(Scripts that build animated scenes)
[start]
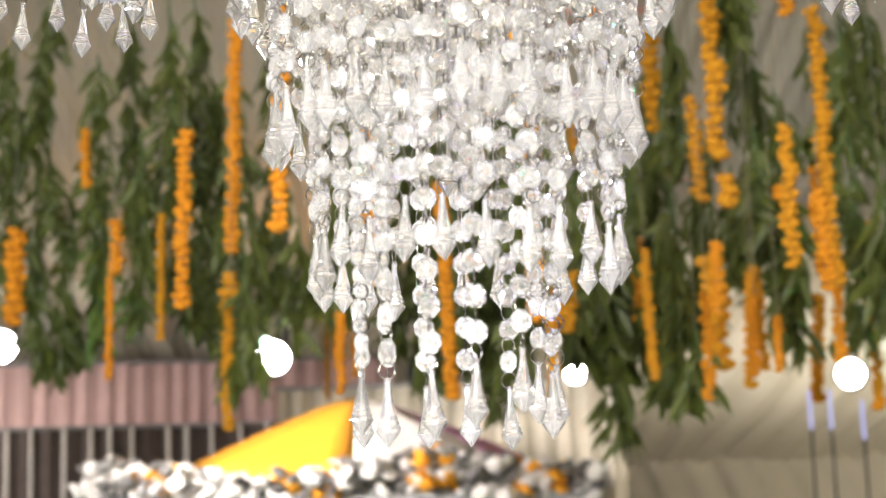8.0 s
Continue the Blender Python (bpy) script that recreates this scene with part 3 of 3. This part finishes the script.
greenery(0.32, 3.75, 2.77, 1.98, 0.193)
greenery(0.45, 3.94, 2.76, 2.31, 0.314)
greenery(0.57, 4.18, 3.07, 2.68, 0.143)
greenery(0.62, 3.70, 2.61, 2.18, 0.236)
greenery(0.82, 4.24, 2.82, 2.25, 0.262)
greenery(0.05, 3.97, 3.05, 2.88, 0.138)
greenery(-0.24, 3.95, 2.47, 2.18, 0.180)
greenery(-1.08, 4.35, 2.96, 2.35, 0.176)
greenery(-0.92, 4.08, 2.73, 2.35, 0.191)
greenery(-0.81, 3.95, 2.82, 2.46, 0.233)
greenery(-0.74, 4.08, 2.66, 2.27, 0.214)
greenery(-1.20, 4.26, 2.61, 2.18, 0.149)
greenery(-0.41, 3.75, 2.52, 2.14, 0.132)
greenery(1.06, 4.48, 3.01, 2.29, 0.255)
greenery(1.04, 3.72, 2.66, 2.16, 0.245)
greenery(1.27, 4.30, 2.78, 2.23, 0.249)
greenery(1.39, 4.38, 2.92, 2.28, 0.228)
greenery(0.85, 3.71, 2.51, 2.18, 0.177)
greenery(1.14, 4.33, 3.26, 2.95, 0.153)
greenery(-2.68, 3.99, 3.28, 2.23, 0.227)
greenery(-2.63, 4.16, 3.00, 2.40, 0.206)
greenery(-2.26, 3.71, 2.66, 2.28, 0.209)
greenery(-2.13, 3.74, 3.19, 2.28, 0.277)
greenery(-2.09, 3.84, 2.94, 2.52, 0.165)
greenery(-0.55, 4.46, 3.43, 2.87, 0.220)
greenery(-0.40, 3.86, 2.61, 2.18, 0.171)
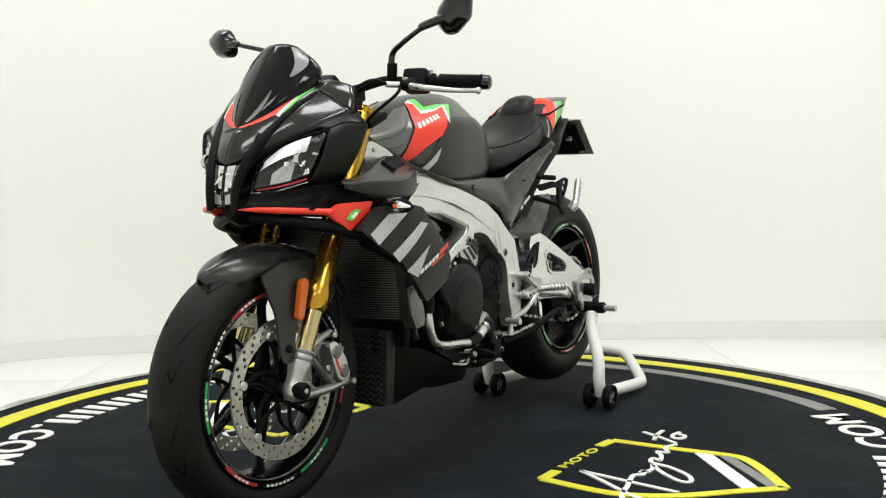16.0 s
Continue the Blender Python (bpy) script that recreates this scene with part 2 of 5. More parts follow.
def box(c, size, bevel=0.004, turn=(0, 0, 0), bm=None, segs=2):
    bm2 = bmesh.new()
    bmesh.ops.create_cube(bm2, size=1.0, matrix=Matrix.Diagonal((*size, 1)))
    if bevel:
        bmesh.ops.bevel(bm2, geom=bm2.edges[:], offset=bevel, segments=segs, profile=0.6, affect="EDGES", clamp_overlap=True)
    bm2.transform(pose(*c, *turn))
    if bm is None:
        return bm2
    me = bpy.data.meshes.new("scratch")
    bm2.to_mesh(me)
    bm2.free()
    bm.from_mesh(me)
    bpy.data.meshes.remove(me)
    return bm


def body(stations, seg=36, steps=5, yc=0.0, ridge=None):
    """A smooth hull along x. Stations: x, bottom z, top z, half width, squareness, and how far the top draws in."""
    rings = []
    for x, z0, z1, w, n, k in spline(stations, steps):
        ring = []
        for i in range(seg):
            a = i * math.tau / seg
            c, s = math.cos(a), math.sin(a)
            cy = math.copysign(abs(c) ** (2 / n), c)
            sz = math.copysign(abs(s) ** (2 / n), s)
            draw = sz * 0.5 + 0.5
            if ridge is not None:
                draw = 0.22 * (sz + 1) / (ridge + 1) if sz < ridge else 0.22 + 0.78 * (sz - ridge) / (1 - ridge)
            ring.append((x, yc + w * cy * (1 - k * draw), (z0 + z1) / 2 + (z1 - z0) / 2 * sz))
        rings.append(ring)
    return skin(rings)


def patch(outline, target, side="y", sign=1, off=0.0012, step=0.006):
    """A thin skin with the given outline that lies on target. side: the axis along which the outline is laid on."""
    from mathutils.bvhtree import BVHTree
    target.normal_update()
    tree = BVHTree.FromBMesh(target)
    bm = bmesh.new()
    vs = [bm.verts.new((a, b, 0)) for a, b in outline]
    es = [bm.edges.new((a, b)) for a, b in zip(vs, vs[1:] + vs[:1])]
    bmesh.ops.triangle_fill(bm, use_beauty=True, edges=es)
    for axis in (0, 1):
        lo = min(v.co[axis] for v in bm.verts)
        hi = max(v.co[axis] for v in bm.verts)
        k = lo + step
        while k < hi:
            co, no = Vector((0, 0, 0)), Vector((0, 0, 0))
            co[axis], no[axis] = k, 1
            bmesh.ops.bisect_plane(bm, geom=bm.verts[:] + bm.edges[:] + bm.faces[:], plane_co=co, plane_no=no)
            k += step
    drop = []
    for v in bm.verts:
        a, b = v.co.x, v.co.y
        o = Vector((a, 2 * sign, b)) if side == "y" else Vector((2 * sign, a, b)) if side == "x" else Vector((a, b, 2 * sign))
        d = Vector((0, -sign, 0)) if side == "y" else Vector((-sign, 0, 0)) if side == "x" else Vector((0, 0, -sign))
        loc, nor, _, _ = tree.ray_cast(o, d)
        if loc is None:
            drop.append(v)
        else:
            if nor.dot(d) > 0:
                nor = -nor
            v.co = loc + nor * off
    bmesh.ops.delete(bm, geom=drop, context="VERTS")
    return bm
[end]
## What to work on
Give every line back word for word and leave the pictures out.

## Written reply
8.0 s
Continue the Blender Python (bpy) script that recreates this scene with part 3 of 3. This part finishes the script.
greenery(0.32, 3.75, 2.77, 1.98, 0.193)
greenery(0.45, 3.94, 2.76, 2.31, 0.314)
greenery(0.57, 4.18, 3.07, 2.68, 0.143)
greenery(0.62, 3.70, 2.61, 2.18, 0.236)
greenery(0.82, 4.24, 2.82, 2.25, 0.262)
greenery(0.05, 3.97, 3.05, 2.88, 0.138)
greenery(-0.24, 3.95, 2.47, 2.18, 0.180)
greenery(-1.08, 4.35, 2.96, 2.35, 0.176)
greenery(-0.92, 4.08, 2.73, 2.35, 0.191)
greenery(-0.81, 3.95, 2.82, 2.46, 0.233)
greenery(-0.74, 4.08, 2.66, 2.27, 0.214)
greenery(-1.20, 4.26, 2.61, 2.18, 0.149)
greenery(-0.41, 3.75, 2.52, 2.14, 0.132)
greenery(1.06, 4.48, 3.01, 2.29, 0.255)
greenery(1.04, 3.72, 2.66, 2.16, 0.245)
greenery(1.27, 4.30, 2.78, 2.23, 0.249)
greenery(1.39, 4.38, 2.92, 2.28, 0.228)
greenery(0.85, 3.71, 2.51, 2.18, 0.177)
greenery(1.14, 4.33, 3.26, 2.95, 0.153)
greenery(-2.68, 3.99, 3.28, 2.23, 0.227)
greenery(-2.63, 4.16, 3.00, 2.40, 0.206)
greenery(-2.26, 3.71, 2.66, 2.28, 0.209)
greenery(-2.13, 3.74, 3.19, 2.28, 0.277)
greenery(-2.09, 3.84, 2.94, 2.52, 0.165)
greenery(-0.55, 4.46, 3.43, 2.87, 0.220)
greenery(-0.40, 3.86, 2.61, 2.18, 0.171)
16.0 s
Continue the Blender Python (bpy) script that recreates this scene with part 2 of 5. More parts follow.
def box(c, size, bevel=0.004, turn=(0, 0, 0), bm=None, segs=2):
    bm2 = bmesh.new()
    bmesh.ops.create_cube(bm2, size=1.0, matrix=Matrix.Diagonal((*size, 1)))
    if bevel:
        bmesh.ops.bevel(bm2, geom=bm2.edges[:], offset=bevel, segments=segs, profile=0.6, affect="EDGES", clamp_overlap=True)
    bm2.transform(pose(*c, *turn))
    if bm is None:
        return bm2
    me = bpy.data.meshes.new("scratch")
    bm2.to_mesh(me)
    bm2.free()
    bm.from_mesh(me)
    bpy.data.meshes.remove(me)
    return bm


def body(stations, seg=36, steps=5, yc=0.0, ridge=None):
    """A smooth hull along x. Stations: x, bottom z, top z, half width, squareness, and how far the top draws in."""
    rings = []
    for x, z0, z1, w, n, k in spline(stations, steps):
        ring = []
        for i in range(seg):
            a = i * math.tau / seg
            c, s = math.cos(a), math.sin(a)
            cy = math.copysign(abs(c) ** (2 / n), c)
            sz = math.copysign(abs(s) ** (2 / n), s)
            draw = sz * 0.5 + 0.5
            if ridge is not None:
                draw = 0.22 * (sz + 1) / (ridge + 1) if sz < ridge else 0.22 + 0.78 * (sz - ridge) / (1 - ridge)
            ring.append((x, yc + w * cy * (1 - k * draw), (z0 + z1) / 2 + (z1 - z0) / 2 * sz))
        rings.append(ring)
    return skin(rings)


def patch(outline, target, side="y", sign=1, off=0.0012, step=0.006):
    """A thin skin with the given outline that lies on target. side: the axis along which the outline is laid on."""
    from mathutils.bvhtree import BVHTree
    target.normal_update()
    tree = BVHTree.FromBMesh(target)
    bm = bmesh.new()
    vs = [bm.verts.new((a, b, 0)) for a, b in outline]
    es = [bm.edges.new((a, b)) for a, b in zip(vs, vs[1:] + vs[:1])]
    bmesh.ops.triangle_fill(bm, use_beauty=True, edges=es)
    for axis in (0, 1):
        lo = min(v.co[axis] for v in bm.verts)
        hi = max(v.co[axis] for v in bm.verts)
        k = lo + step
        while k < hi:
            co, no = Vector((0, 0, 0)), Vector((0, 0, 0))
            co[axis], no[axis] = k, 1
            bmesh.ops.bisect_plane(bm, geom=bm.verts[:] + bm.edges[:] + bm.faces[:], plane_co=co, plane_no=no)
            k += step
    drop = []
    for v in bm.verts:
        a, b = v.co.x, v.co.y
        o = Vector((a, 2 * sign, b)) if side == "y" else Vector((2 * sign, a, b)) if side == "x" else Vector((a, b, 2 * sign))
        d = Vector((0, -sign, 0)) if side == "y" else Vector((-sign, 0, 0)) if side == "x" else Vector((0, 0, -sign))
        loc, nor, _, _ = tree.ray_cast(o, d)
        if loc is None:
            drop.append(v)
        else:
            if nor.dot(d) > 0:
                nor = -nor
            v.co = loc + nor * off
    bmesh.ops.delete(bm, geom=drop, context="VERTS")
    return bm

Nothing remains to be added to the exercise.